If you are learning an aria in a foreign language, or even English, there are a lot more steps involved in one and two. They include speaking the language out loud and then in rhythm. Sometimes you want to take the words out and only sing the melody on a syllable. Your teacher will definitely be able to guide you on this.

3. Understand the Song

Okay, so. We have now learned our song. We have the pitches down, the rhythm down, and we know where the words should go. We’ve sung it through a few times with accompaniment (either live or a back track). So we are done, right? The song is prepared. Nope. Is this because we need to memorize it? Also no.
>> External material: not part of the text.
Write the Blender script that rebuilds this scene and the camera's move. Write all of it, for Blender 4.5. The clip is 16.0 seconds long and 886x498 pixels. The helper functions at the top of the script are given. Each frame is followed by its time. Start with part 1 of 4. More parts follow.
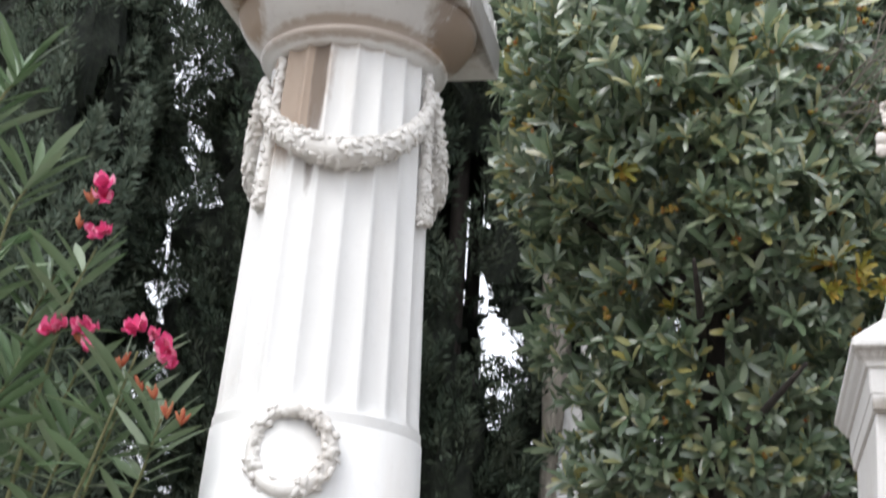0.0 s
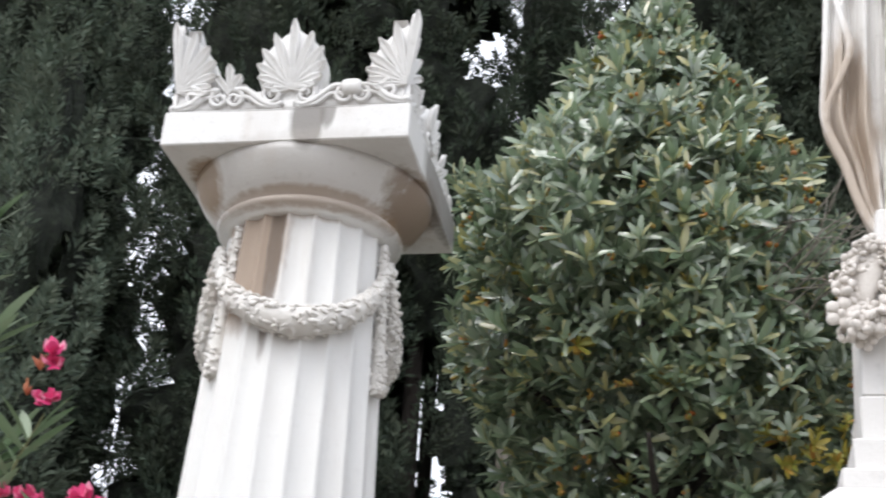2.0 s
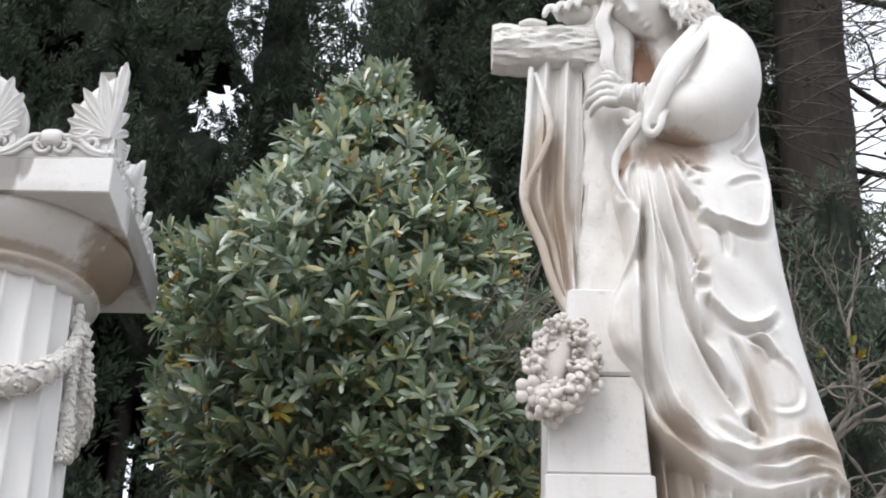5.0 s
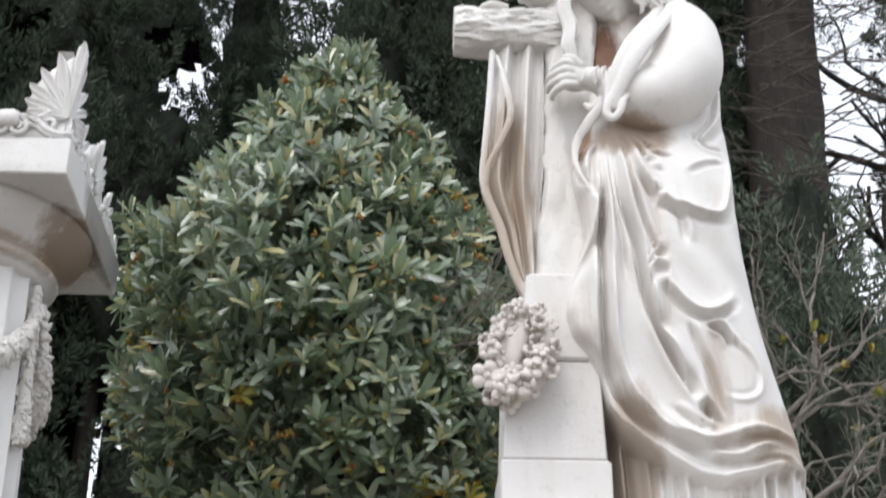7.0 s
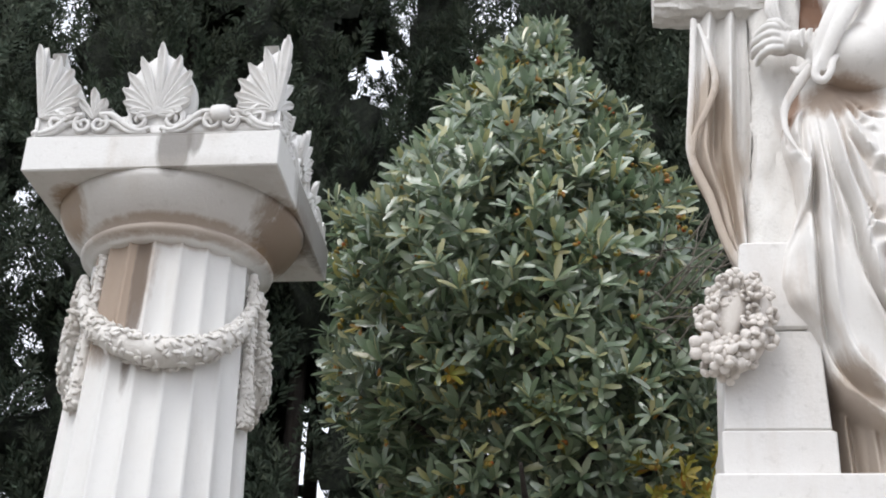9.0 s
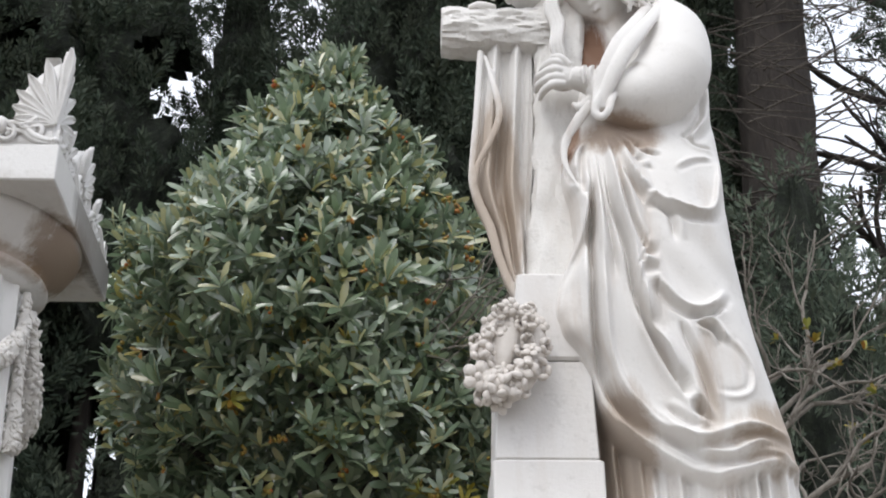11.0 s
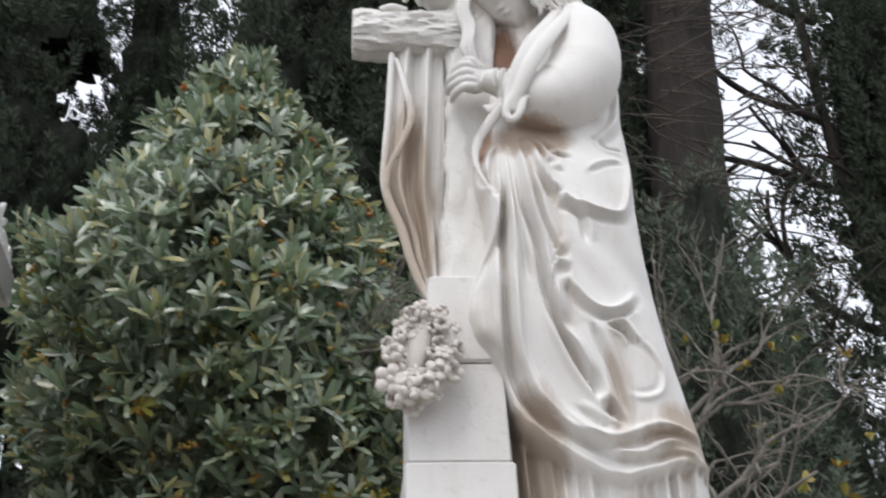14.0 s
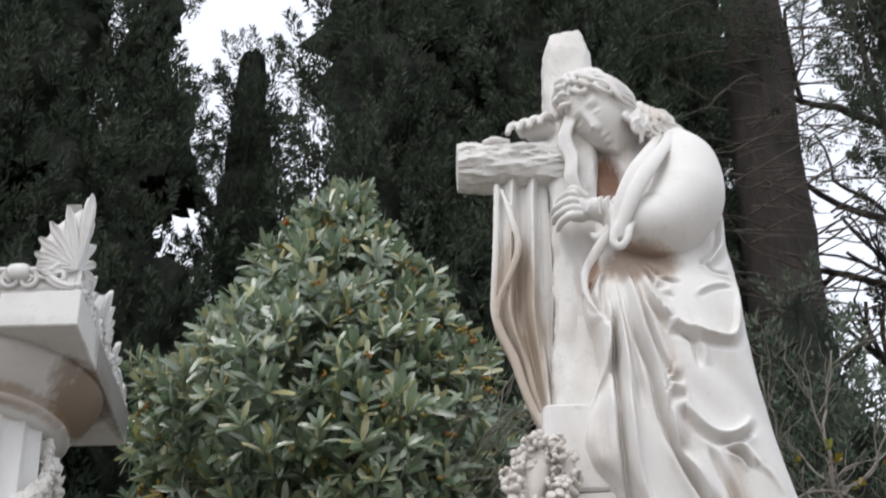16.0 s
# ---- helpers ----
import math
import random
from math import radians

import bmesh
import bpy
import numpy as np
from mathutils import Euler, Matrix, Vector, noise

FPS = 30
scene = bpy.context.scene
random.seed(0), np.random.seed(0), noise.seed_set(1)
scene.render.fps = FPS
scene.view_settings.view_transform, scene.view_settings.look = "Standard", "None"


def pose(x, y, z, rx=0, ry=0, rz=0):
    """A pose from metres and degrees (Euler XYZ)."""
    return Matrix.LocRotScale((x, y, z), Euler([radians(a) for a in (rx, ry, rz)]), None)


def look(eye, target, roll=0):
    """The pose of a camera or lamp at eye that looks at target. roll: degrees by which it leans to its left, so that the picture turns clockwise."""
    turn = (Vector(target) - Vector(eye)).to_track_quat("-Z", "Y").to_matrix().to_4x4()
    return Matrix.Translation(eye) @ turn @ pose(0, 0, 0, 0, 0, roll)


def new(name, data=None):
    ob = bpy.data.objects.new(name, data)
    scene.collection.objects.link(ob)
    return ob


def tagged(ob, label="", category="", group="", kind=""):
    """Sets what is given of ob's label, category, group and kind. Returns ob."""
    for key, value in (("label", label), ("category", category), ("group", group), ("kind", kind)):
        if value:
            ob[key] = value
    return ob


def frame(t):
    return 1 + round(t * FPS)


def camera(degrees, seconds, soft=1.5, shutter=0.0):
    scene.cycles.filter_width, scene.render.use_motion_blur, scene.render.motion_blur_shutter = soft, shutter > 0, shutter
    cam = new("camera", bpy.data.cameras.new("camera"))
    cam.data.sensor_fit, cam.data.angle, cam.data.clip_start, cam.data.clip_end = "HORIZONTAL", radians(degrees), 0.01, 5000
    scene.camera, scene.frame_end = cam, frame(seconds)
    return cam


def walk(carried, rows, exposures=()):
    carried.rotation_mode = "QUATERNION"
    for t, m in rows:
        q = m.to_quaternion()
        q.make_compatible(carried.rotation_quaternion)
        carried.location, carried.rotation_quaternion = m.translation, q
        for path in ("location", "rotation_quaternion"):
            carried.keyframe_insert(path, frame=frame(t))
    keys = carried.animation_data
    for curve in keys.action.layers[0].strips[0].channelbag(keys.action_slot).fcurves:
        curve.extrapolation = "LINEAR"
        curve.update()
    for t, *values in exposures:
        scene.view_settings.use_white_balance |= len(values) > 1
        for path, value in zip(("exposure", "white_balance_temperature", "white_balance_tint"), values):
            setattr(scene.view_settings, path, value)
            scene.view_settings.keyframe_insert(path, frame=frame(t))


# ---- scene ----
# camera and its path: seconds, eye, target, roll
cam = camera(35.0, 16.0, soft=1.9, shutter=0.5)
PATH = [
    (0, (0.317, 0.702, 1.58), (-0.127, 2.543, 2.223), 4.3),
    (0.5, (0.344, 0.709, 1.576), (-0.107, 2.505, 2.333), 4.6),
    (1, (0.314, 0.724, 1.559), (-0.135, 2.48, 2.404), 4.7),
    (1.5, (0.339, 0.713, 1.6), (-0.111, 2.462, 2.459), 4.2),
    (2, (0.31, 0.729, 1.522), (-0.065, 2.478, 2.416), 4.3),
    (2.5, (0.347, 0.769, 1.521), (0.077, 2.534, 2.423), 3.2),
    (3, (0.373, 0.773, 1.551), (0.159, 2.544, 2.455), 2.5),
    (3.5, (0.384, 0.745, 1.588), (0.186, 2.515, 2.498), 1.7),
    (4, (0.4, 0.766, 1.597), (0.268, 2.533, 2.525), 1.6),
    (4.5, (0.394, 0.756, 1.602), (0.341, 2.513, 2.556), 0.9),
    (4.7, (0.396, 0.772, 1.591), (0.374, 2.521, 2.56), 0.9),
    (6.8, (0.427, 0.75, 1.585), (0.473, 2.485, 2.578), 0.8),
    (7, (0.45, 0.784, 1.614), (0.488, 2.542, 2.566), 0.6),
    (7.5, (0.444, 0.798, 1.613), (0.467, 2.572, 2.537), 1.0),
    (8, (0.423, 0.796, 1.608), (0.333, 2.566, 2.535), 1.8),
    (8.5, (0.411, 0.794, 1.601), (0.219, 2.552, 2.534), 2.6),
    (9, (0.385, 0.769, 1.597), (0.158, 2.53, 2.518), 2.3),
    (9.5, (0.394, 0.778, 1.618), (0.317, 2.529, 2.581), 1.1),
    (9.7, (0.408, 0.788, 1.617), (0.378, 2.529, 2.602), 0.8),
    (11.8, (0.471, 0.816, 1.597), (0.575, 2.607, 2.481), -0.6),
    (12, (0.467, 0.834, 1.596), (0.607, 2.64, 2.443), -0.6),
    (12.5, (0.467, 0.852, 1.592), (0.654, 2.682, 2.377), -1.2),
    (13, (0.475, 0.851, 1.595), (0.697, 2.656, 2.427), -2.0),
    (13.5, (0.493, 0.83, 1.604), (0.723, 2.595, 2.516), -2.3),
    (14, (0.469, 0.819, 1.602), (0.638, 2.562, 2.568), -2.3),
    (14.5, (0.437, 0.786, 1.613), (0.543, 2.504, 2.631), -1.8),
    (15, (0.414, 0.773, 1.608), (0.465, 2.464, 2.675), -1.3),
    (15.5, (0.376, 0.768, 1.603), (0.413, 2.458, 2.673), -1.5),
    (16, (0.384, 0.763, 1.609), (0.436, 2.423, 2.723), -2.2),
]
walk(cam, [(t, look(eye, target, roll)) for t, eye, target, roll in PATH],
     exposures=[(0.0, 0.40), (2.0, 0.35), (4.5, 0.15), (9.0, 0.15), (12.0, -0.06), (16.0, -0.12)])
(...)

The third step is to understand what you are singing. No one writes a song because they just want people to sing random sounds, even if they seem random. If your song is from a musical or an opera, figure out where it comes in the story. Who is the character? What has happened to them before to make them sing this song? What is the song about? If the piece is commercial, you still aren’t off the hook. Look up when the artist wrote the song. What were they going through at the time they wrote this? Get some emotion behind what you are singing.
Foreign language singers, this is the time to translate those words, if you haven’t done so already.

4. Incorporate Movement

The final step is to decide if you are going to add any physical movements. Do you want to move your hand here for emphasis? Step forward? Move your head away? Turn (but make sure not while you are singing!)? These are all decisions that you can make to help to enhance your performance. Remember that you can talk these out with your teacher in your lessons as well. They might have ideas on what would be effective as well.

5. That’s All, Folks!

But wait! you say. Hold up. Nothing in there talked about memorizing the song. The thing is, if you have gone through all of these steps, and “lived” with the song, you might not need to memorize the song at all. By the time you are ready to give it some good run throughs at your next lesson, you probably already know it. However, if you have gone through all of these steps and still haven’t memorized it (and I know this has happened to me), then memorization is your absolute final step. Before performing, of course.